What you need to do
Omit all pictures, then retype the data exactly as given.

* begin *

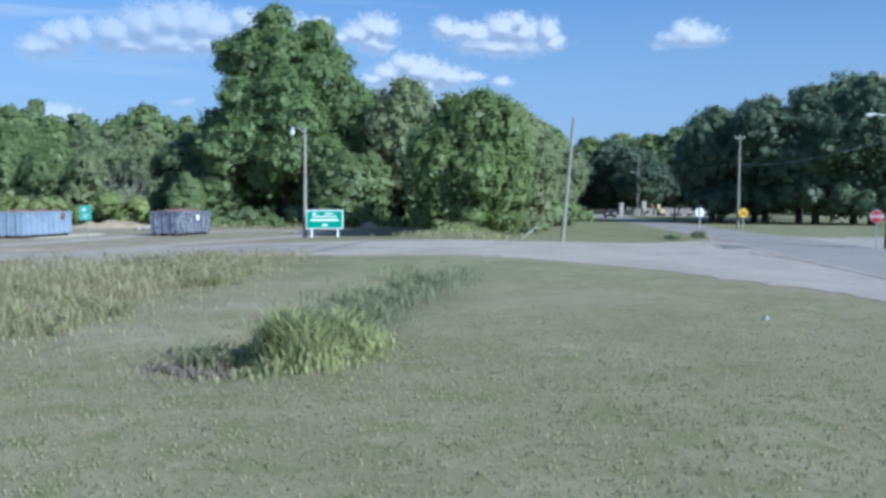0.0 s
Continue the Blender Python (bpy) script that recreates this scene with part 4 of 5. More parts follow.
rng = np.random.default_rng(61)
tx, ty = scatter(rng, 60, 265, 15.5, 62, 112)
keep = clumps(tx, ty, 34, -0.12) & clear_of_oaks(tx, ty)
woods("town_trees", tx[keep], ty[keep], (16.5, 16.5, 9, 2000, 0.33), LEAF_TOWN, "leafy green trees round the water tower", 302, (0.5, 1.1))
fx, fy = scatter(rng, 235, 430, 15.0, 24, 118)
az = np.degrees(np.arctan2(fx, fy))
keep = ((np.hypot(fx, fy) > 265) | (az < 62)) & clumps(fx, fy, 42, -0.2) & ((az > 56) | clumps(fx, fy, 37, 0.08)) & clear_of_oaks(fx, fy)
woods("far_woods", fx[keep], fy[keep], (16.5, 16, 8, 700, 0.48), LEAF_TOWN, "far green trees rolling away over the town", 303, (0.5, 1.15))
bx, by = scatter(rng, 190, 520, 13.0, 34, 112, tall=6.0)
keep = clear_of_oaks(bx, by) & (np.random.default_rng(62).random(len(bx)) < 0.7)
woods("yard_bushes", bx[keep], by[keep], (6.0, 8.5, 5, 130, 0.62), LEAF_TOWN_OLIVE, "low green bushes and young trees in the yards", 309, (0.5, 1.1))
fx, fy = scatter(rng, 430, 660, 15.5, 24, 118)
keep = clumps(fx, fy, 55, -0.3) & ((np.degrees(np.arctan2(fx, fy)) > 56) | clumps(fx, fy, 47, -0.05))
woods("far_woods", fx[keep], fy[keep], (17, 16.5, 6, 230, 0.75), LEAF_TOWN, "far green trees rolling away behind the town", 307, (0.55, 1.3))
fx, fy = scatter(rng, 235, 660, 22, -36, 24)
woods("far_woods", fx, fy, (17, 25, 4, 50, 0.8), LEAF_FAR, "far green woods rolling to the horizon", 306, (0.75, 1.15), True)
fx, fy = scatter(rng, 660, 1000, 15.5, 20, 112)
woods("far_woods", fx, fy, (17, 16, 4, 60, 1.2), LEAF_TOWN, "far green woods on the rise behind the town", 308, (0.6, 1.3))
gx, gy = scatter(rng, 1000, 1500, 20, 20, 112)
woods("distant_woods", gx, gy, (16.5, 21, 3, 26, 1.9), LEAF_TOWN, "distant green woods behind the town", 310, (0.65, 1.15))
gx, gy = scatter(rng, 660, 1500, 30, -34, 21)
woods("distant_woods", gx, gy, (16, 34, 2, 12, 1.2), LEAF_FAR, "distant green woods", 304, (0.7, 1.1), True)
dx, dy = scatter(rng, 1500, 4300, 108, -34, 112)
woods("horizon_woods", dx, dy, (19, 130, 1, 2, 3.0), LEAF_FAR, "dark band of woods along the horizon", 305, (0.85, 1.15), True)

# ------------------------------------------------------------------ low growth


def blades(name, xs, ys, hgt, width, lean, mat, label, seed, category="grass", per=1, broad=False):
    """Upright blades, each a bent strip of two quads and a tip, or broad leaves."""
    rng = np.random.default_rng(seed)
    xs, ys = np.repeat(xs, per), np.repeat(ys, per)
    n = len(xs)
    xs = xs + rng.normal(0, 0.06, n) * (per > 1)
    ys = ys + rng.normal(0, 0.06, n) * (per > 1)
    h = hgt * rng.uniform(0.45, 1.25, n) if np.isscalar(hgt) else np.repeat(hgt, per) * rng.uniform(0.5, 1.2, n)
    a = rng.uniform(0, 2 * math.pi, n)
    d = np.stack([np.cos(a), np.sin(a)], -1)
    s = np.stack([-d[:, 1], d[:, 0]], -1) * (width * rng.uniform(0.6, 1.3, n))[:, None] / 2
    ln = (lean * h * rng.uniform(0.2, 1.3, n))[:, None]
    p0 = np.stack([xs, ys], -1)
    z0 = height(xs, ys)
    p1, p2 = p0 + d * ln * 0.35, p0 + d * ln
    z1, z2 = z0 + h * 0.6, z0 + h * (1 - 0.25 * lean)
    k0 = 0.6 if not broad else 0.25
    V = np.stack([np.c_[p0 - s * k0, z0 - 0.02], np.c_[p0 + s * k0, z0 - 0.02], np.c_[p1 + s, z1], np.c_[p1 - s, z1], np.c_[p2, z2]], 1)
    i = 5 * np.arange(n)[:, None]
    me = fast_mesh(name, V.reshape(-1, 3), [i + [[3, 2, 4]], i + [[0, 1, 2, 3]]], mat)
    return tagged(new(name, me), label, category, kind="stuff")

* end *

Solution
0.0 s
Continue the Blender Python (bpy) script that recreates this scene with part 4 of 5. More parts follow.
rng = np.random.default_rng(61)
tx, ty = scatter(rng, 60, 265, 15.5, 62, 112)
keep = clumps(tx, ty, 34, -0.12) & clear_of_oaks(tx, ty)
woods("town_trees", tx[keep], ty[keep], (16.5, 16.5, 9, 2000, 0.33), LEAF_TOWN, "leafy green trees round the water tower", 302, (0.5, 1.1))
fx, fy = scatter(rng, 235, 430, 15.0, 24, 118)
az = np.degrees(np.arctan2(fx, fy))
keep = ((np.hypot(fx, fy) > 265) | (az < 62)) & clumps(fx, fy, 42, -0.2) & ((az > 56) | clumps(fx, fy, 37, 0.08)) & clear_of_oaks(fx, fy)
woods("far_woods", fx[keep], fy[keep], (16.5, 16, 8, 700, 0.48), LEAF_TOWN, "far green trees rolling away over the town", 303, (0.5, 1.15))
bx, by = scatter(rng, 190, 520, 13.0, 34, 112, tall=6.0)
keep = clear_of_oaks(bx, by) & (np.random.default_rng(62).random(len(bx)) < 0.7)
woods("yard_bushes", bx[keep], by[keep], (6.0, 8.5, 5, 130, 0.62), LEAF_TOWN_OLIVE, "low green bushes and young trees in the yards", 309, (0.5, 1.1))
fx, fy = scatter(rng, 430, 660, 15.5, 24, 118)
keep = clumps(fx, fy, 55, -0.3) & ((np.degrees(np.arctan2(fx, fy)) > 56) | clumps(fx, fy, 47, -0.05))
woods("far_woods", fx[keep], fy[keep], (17, 16.5, 6, 230, 0.75), LEAF_TOWN, "far green trees rolling away behind the town", 307, (0.55, 1.3))
fx, fy = scatter(rng, 235, 660, 22, -36, 24)
woods("far_woods", fx, fy, (17, 25, 4, 50, 0.8), LEAF_FAR, "far green woods rolling to the horizon", 306, (0.75, 1.15), True)
fx, fy = scatter(rng, 660, 1000, 15.5, 20, 112)
woods("far_woods", fx, fy, (17, 16, 4, 60, 1.2), LEAF_TOWN, "far green woods on the rise behind the town", 308, (0.6, 1.3))
gx, gy = scatter(rng, 1000, 1500, 20, 20, 112)
woods("distant_woods", gx, gy, (16.5, 21, 3, 26, 1.9), LEAF_TOWN, "distant green woods behind the town", 310, (0.65, 1.15))
gx, gy = scatter(rng, 660, 1500, 30, -34, 21)
woods("distant_woods", gx, gy, (16, 34, 2, 12, 1.2), LEAF_FAR, "distant green woods", 304, (0.7, 1.1), True)
dx, dy = scatter(rng, 1500, 4300, 108, -34, 112)
woods("horizon_woods", dx, dy, (19, 130, 1, 2, 3.0), LEAF_FAR, "dark band of woods along the horizon", 305, (0.85, 1.15), True)

# ------------------------------------------------------------------ low growth


def blades(name, xs, ys, hgt, width, lean, mat, label, seed, category="grass", per=1, broad=False):
    """Upright blades, each a bent strip of two quads and a tip, or broad leaves."""
    rng = np.random.default_rng(seed)
    xs, ys = np.repeat(xs, per), np.repeat(ys, per)
    n = len(xs)
    xs = xs + rng.normal(0, 0.06, n) * (per > 1)
    ys = ys + rng.normal(0, 0.06, n) * (per > 1)
    h = hgt * rng.uniform(0.45, 1.25, n) if np.isscalar(hgt) else np.repeat(hgt, per) * rng.uniform(0.5, 1.2, n)
    a = rng.uniform(0, 2 * math.pi, n)
    d = np.stack([np.cos(a), np.sin(a)], -1)
    s = np.stack([-d[:, 1], d[:, 0]], -1) * (width * rng.uniform(0.6, 1.3, n))[:, None] / 2
    ln = (lean * h * rng.uniform(0.2, 1.3, n))[:, None]
    p0 = np.stack([xs, ys], -1)
    z0 = height(xs, ys)
    p1, p2 = p0 + d * ln * 0.35, p0 + d * ln
    z1, z2 = z0 + h * 0.6, z0 + h * (1 - 0.25 * lean)
    k0 = 0.6 if not broad else 0.25
    V = np.stack([np.c_[p0 - s * k0, z0 - 0.02], np.c_[p0 + s * k0, z0 - 0.02], np.c_[p1 + s, z1], np.c_[p1 - s, z1], np.c_[p2, z2]], 1)
    i = 5 * np.arange(n)[:, None]
    me = fast_mesh(name, V.reshape(-1, 3), [i + [[3, 2, 4]], i + [[0, 1, 2, 3]]], mat)
    return tagged(new(name, me), label, category, kind="stuff")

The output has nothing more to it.